[REQUIREMENT]: What is to be transcribed is the run of lines opening with the one that has "Continue the Blender" and closing with the one that has "bm, M_BLACK, knob)", and only that run, exactly.
════════════════
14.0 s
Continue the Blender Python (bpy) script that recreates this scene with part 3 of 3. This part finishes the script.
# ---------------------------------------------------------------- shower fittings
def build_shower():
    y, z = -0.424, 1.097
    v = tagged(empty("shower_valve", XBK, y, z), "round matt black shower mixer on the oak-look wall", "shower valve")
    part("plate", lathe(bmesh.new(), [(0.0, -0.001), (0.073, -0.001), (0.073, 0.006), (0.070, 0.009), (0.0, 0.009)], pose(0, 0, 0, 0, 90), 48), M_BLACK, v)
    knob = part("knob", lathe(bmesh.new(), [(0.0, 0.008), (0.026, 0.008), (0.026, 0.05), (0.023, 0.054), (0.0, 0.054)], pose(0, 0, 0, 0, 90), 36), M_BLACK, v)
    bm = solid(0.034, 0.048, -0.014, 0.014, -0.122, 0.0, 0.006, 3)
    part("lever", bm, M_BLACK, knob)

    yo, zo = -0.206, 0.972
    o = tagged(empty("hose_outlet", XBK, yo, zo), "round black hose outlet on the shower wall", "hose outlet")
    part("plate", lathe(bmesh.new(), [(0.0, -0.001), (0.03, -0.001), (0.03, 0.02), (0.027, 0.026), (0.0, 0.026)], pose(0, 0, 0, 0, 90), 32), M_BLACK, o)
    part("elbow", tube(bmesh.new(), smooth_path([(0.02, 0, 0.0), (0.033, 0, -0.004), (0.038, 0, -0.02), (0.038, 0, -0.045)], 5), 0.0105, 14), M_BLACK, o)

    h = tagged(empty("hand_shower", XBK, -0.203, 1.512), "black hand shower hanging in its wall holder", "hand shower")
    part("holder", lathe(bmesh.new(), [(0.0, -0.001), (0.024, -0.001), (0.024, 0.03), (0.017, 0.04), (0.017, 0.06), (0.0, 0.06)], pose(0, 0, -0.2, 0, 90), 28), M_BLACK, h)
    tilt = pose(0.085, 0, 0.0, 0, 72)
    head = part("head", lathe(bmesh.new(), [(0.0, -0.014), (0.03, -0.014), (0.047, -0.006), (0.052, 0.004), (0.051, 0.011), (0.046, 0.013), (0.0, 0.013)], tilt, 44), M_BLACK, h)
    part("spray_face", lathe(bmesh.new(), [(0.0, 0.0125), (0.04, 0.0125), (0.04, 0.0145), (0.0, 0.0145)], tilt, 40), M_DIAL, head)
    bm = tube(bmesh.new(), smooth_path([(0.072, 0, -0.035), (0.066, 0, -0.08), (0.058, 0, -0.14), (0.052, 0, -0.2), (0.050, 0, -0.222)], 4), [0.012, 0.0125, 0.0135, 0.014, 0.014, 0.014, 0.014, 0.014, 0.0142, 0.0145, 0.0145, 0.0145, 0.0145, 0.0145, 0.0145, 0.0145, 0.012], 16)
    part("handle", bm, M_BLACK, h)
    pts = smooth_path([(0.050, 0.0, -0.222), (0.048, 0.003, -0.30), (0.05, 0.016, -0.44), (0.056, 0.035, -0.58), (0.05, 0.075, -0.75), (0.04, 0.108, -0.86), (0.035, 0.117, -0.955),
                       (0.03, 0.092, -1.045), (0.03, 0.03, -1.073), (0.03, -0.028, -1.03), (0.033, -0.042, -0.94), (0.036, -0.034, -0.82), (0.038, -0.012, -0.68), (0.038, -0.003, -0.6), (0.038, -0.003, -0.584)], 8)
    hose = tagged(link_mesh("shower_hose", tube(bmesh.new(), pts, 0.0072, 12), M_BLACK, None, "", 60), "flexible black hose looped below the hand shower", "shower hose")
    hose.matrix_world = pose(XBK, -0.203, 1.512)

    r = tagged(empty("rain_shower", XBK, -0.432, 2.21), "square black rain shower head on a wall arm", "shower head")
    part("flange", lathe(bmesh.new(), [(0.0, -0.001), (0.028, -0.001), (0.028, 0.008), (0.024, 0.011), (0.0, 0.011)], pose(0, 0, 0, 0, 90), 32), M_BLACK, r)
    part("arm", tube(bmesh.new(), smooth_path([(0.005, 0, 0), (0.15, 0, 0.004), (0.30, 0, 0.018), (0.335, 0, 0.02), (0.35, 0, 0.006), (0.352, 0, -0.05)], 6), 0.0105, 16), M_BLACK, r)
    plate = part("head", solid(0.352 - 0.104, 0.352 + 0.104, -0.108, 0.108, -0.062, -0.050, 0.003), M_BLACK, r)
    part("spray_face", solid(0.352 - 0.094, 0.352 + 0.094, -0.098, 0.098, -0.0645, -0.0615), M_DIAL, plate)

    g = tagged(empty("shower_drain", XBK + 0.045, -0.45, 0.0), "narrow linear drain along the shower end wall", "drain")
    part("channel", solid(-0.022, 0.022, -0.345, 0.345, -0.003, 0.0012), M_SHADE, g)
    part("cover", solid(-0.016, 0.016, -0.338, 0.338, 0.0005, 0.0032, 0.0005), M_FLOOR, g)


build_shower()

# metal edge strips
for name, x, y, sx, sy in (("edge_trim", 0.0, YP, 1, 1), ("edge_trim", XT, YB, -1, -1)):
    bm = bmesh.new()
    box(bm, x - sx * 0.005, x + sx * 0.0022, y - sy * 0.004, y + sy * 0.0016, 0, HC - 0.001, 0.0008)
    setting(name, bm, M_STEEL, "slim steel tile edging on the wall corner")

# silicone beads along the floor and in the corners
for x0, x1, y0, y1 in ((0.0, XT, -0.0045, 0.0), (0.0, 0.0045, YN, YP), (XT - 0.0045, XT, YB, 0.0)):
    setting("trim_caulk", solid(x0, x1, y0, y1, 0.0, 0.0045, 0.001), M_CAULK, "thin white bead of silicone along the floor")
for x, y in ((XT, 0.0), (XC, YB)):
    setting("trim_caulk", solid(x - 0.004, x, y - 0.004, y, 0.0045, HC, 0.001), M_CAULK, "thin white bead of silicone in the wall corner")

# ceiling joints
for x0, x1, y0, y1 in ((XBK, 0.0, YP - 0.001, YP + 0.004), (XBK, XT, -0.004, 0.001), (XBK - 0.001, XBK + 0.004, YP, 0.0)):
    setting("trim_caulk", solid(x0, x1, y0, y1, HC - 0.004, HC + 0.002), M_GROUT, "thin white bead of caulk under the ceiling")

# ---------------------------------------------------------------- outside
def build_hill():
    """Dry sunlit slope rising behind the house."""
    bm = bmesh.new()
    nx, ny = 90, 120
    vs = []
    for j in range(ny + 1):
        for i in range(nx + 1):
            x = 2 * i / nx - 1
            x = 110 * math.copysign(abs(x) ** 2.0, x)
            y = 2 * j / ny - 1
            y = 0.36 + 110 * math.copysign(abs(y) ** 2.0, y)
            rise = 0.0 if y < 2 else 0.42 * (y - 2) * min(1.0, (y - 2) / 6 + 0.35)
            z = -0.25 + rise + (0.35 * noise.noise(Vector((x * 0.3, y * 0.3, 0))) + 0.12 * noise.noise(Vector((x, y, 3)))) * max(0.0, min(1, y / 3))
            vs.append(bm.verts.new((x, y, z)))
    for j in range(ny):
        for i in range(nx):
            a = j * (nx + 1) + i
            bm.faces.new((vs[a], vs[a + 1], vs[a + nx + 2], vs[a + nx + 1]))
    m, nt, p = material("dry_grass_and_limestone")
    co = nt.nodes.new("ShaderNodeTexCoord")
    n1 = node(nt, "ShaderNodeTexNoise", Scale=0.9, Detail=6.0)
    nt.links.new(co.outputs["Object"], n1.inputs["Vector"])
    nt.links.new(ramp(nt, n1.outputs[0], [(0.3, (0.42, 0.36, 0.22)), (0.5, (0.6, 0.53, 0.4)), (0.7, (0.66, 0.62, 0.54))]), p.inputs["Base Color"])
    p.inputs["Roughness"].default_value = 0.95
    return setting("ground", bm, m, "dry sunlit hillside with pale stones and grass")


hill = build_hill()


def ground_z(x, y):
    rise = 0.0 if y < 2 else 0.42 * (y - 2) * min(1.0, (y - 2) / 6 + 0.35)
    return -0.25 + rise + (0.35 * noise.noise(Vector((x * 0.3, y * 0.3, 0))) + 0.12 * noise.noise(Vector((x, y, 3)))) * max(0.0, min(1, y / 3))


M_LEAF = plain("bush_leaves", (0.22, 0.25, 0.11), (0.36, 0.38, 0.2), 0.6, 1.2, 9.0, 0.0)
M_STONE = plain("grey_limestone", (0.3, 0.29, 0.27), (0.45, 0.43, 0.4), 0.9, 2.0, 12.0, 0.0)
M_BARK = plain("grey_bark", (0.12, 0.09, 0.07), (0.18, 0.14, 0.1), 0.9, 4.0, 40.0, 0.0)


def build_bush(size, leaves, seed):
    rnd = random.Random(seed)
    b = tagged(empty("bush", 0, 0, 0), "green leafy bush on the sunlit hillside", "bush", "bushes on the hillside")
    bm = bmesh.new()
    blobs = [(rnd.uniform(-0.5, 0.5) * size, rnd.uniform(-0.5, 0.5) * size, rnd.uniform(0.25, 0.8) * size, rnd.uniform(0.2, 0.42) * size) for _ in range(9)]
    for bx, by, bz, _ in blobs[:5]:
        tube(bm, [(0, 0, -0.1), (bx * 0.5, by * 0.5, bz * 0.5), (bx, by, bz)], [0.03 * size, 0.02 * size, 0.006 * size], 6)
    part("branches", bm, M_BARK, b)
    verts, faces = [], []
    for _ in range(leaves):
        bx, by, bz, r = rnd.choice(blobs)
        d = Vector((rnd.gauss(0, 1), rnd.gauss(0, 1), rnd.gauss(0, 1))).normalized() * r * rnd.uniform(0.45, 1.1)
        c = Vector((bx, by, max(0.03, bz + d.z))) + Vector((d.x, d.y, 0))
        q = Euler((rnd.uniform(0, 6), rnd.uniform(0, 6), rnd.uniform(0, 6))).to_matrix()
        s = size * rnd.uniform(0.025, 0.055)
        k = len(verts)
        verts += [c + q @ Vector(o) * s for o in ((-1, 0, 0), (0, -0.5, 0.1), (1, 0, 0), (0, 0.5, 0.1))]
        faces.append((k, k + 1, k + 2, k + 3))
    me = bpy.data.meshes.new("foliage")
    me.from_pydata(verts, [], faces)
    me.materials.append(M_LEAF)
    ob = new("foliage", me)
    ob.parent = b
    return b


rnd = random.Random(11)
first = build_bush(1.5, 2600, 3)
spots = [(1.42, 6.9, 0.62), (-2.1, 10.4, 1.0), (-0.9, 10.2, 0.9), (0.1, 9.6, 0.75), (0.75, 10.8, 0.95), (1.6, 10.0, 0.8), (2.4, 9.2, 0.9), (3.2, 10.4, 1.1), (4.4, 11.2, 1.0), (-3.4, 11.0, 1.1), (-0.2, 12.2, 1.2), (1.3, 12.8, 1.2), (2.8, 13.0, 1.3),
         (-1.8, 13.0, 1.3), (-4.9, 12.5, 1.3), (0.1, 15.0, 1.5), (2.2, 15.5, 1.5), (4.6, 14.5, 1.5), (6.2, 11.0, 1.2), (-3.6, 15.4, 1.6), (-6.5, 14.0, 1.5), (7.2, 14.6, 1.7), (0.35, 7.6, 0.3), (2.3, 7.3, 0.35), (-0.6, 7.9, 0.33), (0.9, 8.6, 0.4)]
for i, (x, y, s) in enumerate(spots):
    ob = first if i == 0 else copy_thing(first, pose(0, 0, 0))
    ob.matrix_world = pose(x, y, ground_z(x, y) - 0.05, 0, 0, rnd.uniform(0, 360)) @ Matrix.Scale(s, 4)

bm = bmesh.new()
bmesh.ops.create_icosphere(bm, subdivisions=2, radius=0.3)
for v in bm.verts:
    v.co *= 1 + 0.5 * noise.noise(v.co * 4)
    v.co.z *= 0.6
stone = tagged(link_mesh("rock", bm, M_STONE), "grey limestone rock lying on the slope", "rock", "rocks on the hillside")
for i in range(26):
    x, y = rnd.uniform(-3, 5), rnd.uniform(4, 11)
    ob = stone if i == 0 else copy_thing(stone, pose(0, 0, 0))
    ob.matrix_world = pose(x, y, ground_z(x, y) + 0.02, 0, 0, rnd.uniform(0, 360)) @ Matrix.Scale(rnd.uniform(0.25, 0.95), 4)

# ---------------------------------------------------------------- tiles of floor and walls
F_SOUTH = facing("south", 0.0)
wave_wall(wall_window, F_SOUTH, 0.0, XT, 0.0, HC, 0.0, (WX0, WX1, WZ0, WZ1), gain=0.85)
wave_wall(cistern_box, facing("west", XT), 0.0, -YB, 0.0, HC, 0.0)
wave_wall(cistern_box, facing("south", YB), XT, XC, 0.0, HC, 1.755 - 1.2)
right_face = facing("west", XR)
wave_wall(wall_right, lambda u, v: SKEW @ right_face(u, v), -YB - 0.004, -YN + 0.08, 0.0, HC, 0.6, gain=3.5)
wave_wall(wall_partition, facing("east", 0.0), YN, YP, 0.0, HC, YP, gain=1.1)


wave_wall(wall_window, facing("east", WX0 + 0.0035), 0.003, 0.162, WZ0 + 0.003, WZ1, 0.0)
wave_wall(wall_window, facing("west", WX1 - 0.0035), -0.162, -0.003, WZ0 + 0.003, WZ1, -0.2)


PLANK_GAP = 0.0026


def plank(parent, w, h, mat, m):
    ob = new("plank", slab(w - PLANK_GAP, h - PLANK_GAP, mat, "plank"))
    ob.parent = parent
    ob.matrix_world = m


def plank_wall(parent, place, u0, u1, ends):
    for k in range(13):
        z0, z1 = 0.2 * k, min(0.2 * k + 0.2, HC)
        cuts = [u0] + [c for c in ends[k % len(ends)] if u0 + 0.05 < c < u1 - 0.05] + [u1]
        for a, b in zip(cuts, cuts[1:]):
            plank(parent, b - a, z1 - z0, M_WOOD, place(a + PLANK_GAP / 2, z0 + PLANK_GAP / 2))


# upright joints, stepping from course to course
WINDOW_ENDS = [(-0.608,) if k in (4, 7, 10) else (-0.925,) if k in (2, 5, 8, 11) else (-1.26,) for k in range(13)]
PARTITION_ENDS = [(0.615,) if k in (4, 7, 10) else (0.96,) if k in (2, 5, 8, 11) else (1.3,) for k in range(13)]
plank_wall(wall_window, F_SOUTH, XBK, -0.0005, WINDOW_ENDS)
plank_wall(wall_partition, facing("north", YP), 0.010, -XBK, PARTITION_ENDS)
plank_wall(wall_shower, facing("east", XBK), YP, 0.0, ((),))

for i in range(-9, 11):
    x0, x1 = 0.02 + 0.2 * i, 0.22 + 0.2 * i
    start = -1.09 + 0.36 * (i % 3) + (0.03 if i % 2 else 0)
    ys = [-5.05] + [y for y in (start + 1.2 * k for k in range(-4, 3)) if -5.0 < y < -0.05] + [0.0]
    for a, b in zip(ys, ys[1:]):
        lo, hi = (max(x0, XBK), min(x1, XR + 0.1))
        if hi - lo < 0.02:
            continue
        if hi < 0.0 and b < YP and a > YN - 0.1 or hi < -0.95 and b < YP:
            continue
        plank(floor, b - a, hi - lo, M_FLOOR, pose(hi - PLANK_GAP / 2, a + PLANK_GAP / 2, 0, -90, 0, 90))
════════════════
[SOLUTION TO THE PROBLEM]:
Continue the Blender Python (bpy) script that recreates this scene with part 3 of 3. This part finishes the script.
# ---------------------------------------------------------------- shower fittings
def build_shower():
    y, z = -0.424, 1.097
    v = tagged(empty("shower_valve", XBK, y, z), "round matt black shower mixer on the oak-look wall", "shower valve")
    part("plate", lathe(bmesh.new(), [(0.0, -0.001), (0.073, -0.001), (0.073, 0.006), (0.070, 0.009), (0.0, 0.009)], pose(0, 0, 0, 0, 90), 48), M_BLACK, v)
    knob = part("knob", lathe(bmesh.new(), [(0.0, 0.008), (0.026, 0.008), (0.026, 0.05), (0.023, 0.054), (0.0, 0.054)], pose(0, 0, 0, 0, 90), 36), M_BLACK, v)
    bm = solid(0.034, 0.048, -0.014, 0.014, -0.122, 0.0, 0.006, 3)
    part("lever", bm, M_BLACK, knob)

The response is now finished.